Hank will be remembered for his generosity; love of animals, fishing, the U.A. Wildcats and music; a dry sense of humor; fondness for Budweiser and PB & J sandwiches; and unwavering stubbornness.
He was predeceased by his parents, Fred and Fleta; daughter, Jennifer; wife, Mary Lu; sisters, Lucille Gray (Russ), LaVonna Morrison (Frank), Nancy Clinkinbeard (Bill); brothers, Joe Eyrich and Robert Eyrich; and beloved dogs, Linus, Satchel and Abby.
He is survived by daughter, Heidi Lee Duncan (Devin) of Morgantown; sister-in-law, Bonnie Eyrich; numerous nieces and nephews; and former wife/forever friend, Jaime Gaskin of Santa Fe, New Mexico.
Born Dec. 5, 1933, in Potlatch, Idaho, to Fred and Fleta (Craven) Eyrich, he graduated from Potlatch High School with honors and went on to earn a bachelor’s degree at the University of Idaho. He served in the Navy and went on to earn his doctorate degree in geology at Washington State University.

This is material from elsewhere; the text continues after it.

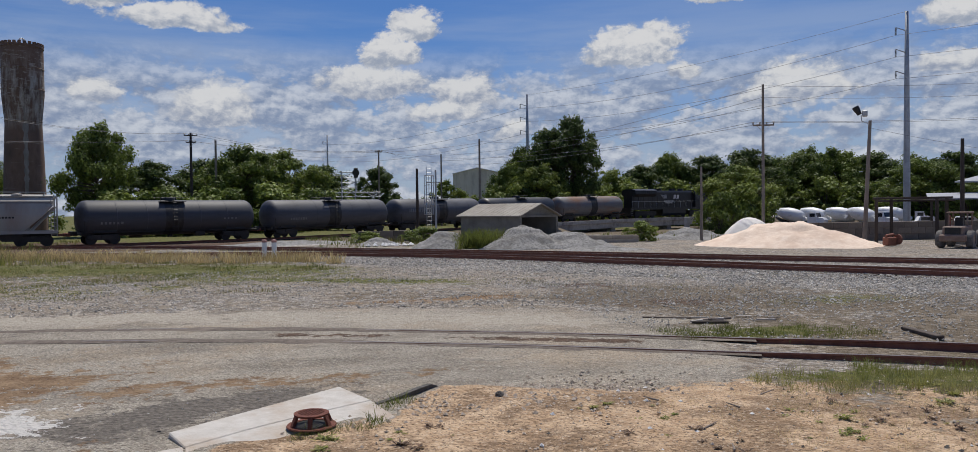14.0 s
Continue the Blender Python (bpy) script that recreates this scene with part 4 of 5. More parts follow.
THICKETS = [
    (0, -13.5, 128, 4.4, 8), (1, -8.6, 92, 5.0, 7.5), (0, -5.5, 95, 5.4, 9), (0, -2.0, 98, 5.6, 9), (1, 1.4, 102, 6.2, 10), (0, 4.5, 108, 5.8, 10), (1, 7.4, 120, 4.4, 9),
    (0, 12.2, 135, 4.8, 9), (1, 16.2, 132, 5.0, 8), (0, 18.6, 126, 6.6, 10), (1, 21.6, 126, 7.2, 10), (1, 24.8, 138, 7.6, 9), (1, 27.6, 156, 8.0, 12),
    (1, 31.0, 160, 8.2, 12), (0, 34.3, 104, 4.6, 5.5), (1, 36.0, 112, 6.0, 8), (0, 38.2, 170, 8.4, 13), (1, 41.0, 170, 8.6, 13),
]
THICKETS2 = [
    (0, 44.0, 170, 7.4, 13), (0, 46.4, 172, 6.8, 13), (0, 49.6, 160, 6.4, 13), (0, 53.0, 170, 6.4, 14), (0, -17.0, 120, 5.4, 9), (1, -20.0, 130, 5.2, 9),
    (1, 28.6, 60, 1.55, 2.6), (0, 12.6, 61, 1.2, 3.2), (1, 8.4, 62, 0.9, 2.6),
]
for k, az, d, top, w in THICKETS + THICKETS2:
    plant(BUSHES[k], used_bush, az, d, top, w, tr.uniform(0, 6.28))


# ---- grass and weeds ----
def blades(name, spots, mat, label, seed, h=(0.25, 0.5), w=0.018, lean=0.35):
    rnd = random.Random(seed)
    verts, faces = [], []
    for x, y, n, rad, k in spots:
        for _ in range(n):
            a, r = rnd.uniform(0, 6.28), rad * math.sqrt(rnd.random())
            px, py = x + math.cos(a) * r, y + math.sin(a) * r
            z = ground_at(px, py) - 0.02 if rad > 0.5 else ground_at(x, y) - 0.02
            hh = rnd.uniform(*h) * k
            t = rnd.uniform(0, 6.28)
            dx, dy = math.cos(t) * w * k, math.sin(t) * w * k
            lx, ly = rnd.gauss(0, lean) * hh, rnd.gauss(0, lean) * hh
            i = len(verts)
            verts += [(px - dx, py - dy, z), (px + dx, py + dy, z), (px + dx * 0.7 + lx * 0.4, py + dy * 0.7 + ly * 0.4, z + hh * 0.6), (px - dx * 0.7 + lx * 0.4, py - dy * 0.7 + ly * 0.4, z + hh * 0.6), (px + lx, py + ly, z + hh)]
            faces += [(i, i + 1, i + 2, i + 3), (i + 3, i + 2, i + 4)]
    me = bpy.data.meshes.new(name)
    me.from_pydata(verts, [], faces)
    me.materials.append(mat)
    return tagged(new(name, me), label, "grass", kind="stuff")


gr = random.Random(31)


def scatter(n, fx, fy, count, rad, k=1.0, keep=None):
    out = []
    for _ in range(n):
        x, y = gr.uniform(*fx), gr.uniform(*fy)
        if keep and not keep(x, y):
            continue
        out.append((x, y, count, rad, k * gr.uniform(0.6, 1.25)))
    return out


blades("dry_grass", scatter(2600, (-26, 4.2), (30, 52), 26, 0.32, 1.05, lambda x, y: abs(y - (40.3 - 0.62 * x)) < 2.0 - max(0, x) * 0.25), GRASS_D, "tall dry straw-coloured grass strip beside the rails", 1, (0.25, 0.62), 0.012)
blades("green_grass", scatter(3600, (-36, 4), (29, 62), 12, 0.40, 0.6, lambda x, y: y - (35.0 - 0.6 * x) > -1.2 + 1.5 * noise.noise((x * 0.4, y * 0.4, 1)) and y - (39.5 - 0.62 * x) < 0.6), GRASS_G, "low green grass on the open ground", 2, (0.10, 0.34), 0.014)
blades("yard_grass", scatter(2200, (-12, 9.5), (20, 40), 13, 0.30, 0.5, lambda x, y: abs(y - (28.4 - 0.66 * (x - 3))) < 1.5 + 1.8 * noise.noise((x * 0.5, y * 0.5, 0))), GRASS_G, "sparse green grass on gravel", 3, (0.08, 0.24), 0.011)
blades("trackside_grass", scatter(3600, (6.6, 15.5), (3.2, 9.6), 18, 0.12, 0.50, lambda x, y: y > 8.35 - 0.52 * (x - 6.7) + 0.8 * noise.noise((x * 1.1, y * 1.1, 2)) and y < min(9.15, 16.6 - 0.78 * x) + 0.5 * noise.noise((x * 1.3, y * 1.3, 6))), GRASS_L, "yellow-green grass growing against the near rails", 4, (0.08, 0.42), 0.005)
blades("field_grass", scatter(5200, (-30, 3), (24, 41), 14, 0.34, 0.5, lambda x, y: noise.noise((x * 0.33, y * 0.5, 11)) > -0.12 + 0.03 * max(0, x + 6) and y > 24.5 + 0.1 * x), GRASS_G, "patchy low grass over the gravel field", 19, (0.06, 0.24), 0.013, 0.6)
blades("field_straw", scatter(1500, (-30, 4), (25, 41), 10, 0.3, 0.5, lambda x, y: noise.noise((x * 0.3, y * 0.45, 21)) > 0.05), GRASS_D, "dry straw among the field grass", 20, (0.08, 0.30), 0.011, 0.6)
blades("trackside_weeds", scatter(420, (7.6, 11.5), (11.3, 14.4), 24, 0.18, 0.5, lambda x, y: abs(y - (12.75 - 0.35 * (x - 9))) < 0.6 + 0.35 * noise.noise((x, y, 5))), GRASS_G, "low weeds beyond the near rails", 5, (0.10, 0.28), 0.006)
blades("dry_weeds", scatter(420, (4.5, 11.0), (4.4, 8.2), 16, 0.12, 0.38, lambda x, y: x + 0.5 * y > 7.6 + 2 * noise.noise((x, y, 3))), GRASS_D, "dry brown weeds on the dirt", 14, (0.06, 0.28), 0.006, 0.8)
blades("slab_weeds", [(0.45 + 0.12 * i, 8.36 + 0.07 * (i % 3) + 0.02 * i, 40, 0.10, 0.45) for i in range(9)] + [(1.55, 9.25, 46, 0.12, 0.6), (1.72, 9.40, 46, 0.14, 0.7), (1.9, 9.5, 40, 0.12, 0.5), (1.35, 8.72, 30, 0.09, 0.8), (-0.6, 8.05, 26, 0.09, 0.4)], GRASS_G, "weeds round the concrete apron", 7, (0.08, 0.30), 0.007, 0.6)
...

Dr. Eyrich went on to work in hard rock exploration/mining geology in Washington, Arizona and Minnesota. He did a stint as president of the Northwest Mining Association. He went to work as an exploration geologist and vice president of Continental Materials Corporation and eventually moved into environmental issues at Pima Association of Governments in Tucson. Hank served as an officer in the Arizona Geological Society and published several scientific articles in economic geology quarterlies. After retiring, he taught as a geology professor at Pima Community College from 2003 to 2006.
Hank did not want any services, but remembrances with donations to a humane society in your area or the Alzheimer’s Foundation would be appreciated.
Arrangements have been entrusted to Meredith-Clark Funeral Home Cremation & Personalization Center in Morgantown.
“Time it was and what a time it was, it was … a time of innocence, a time of confidences. Long ago it must be, I have a photograph; preserve your memories, they’re all that’s left you.” — Simon and Garfunkel, “Bookends,” 1968.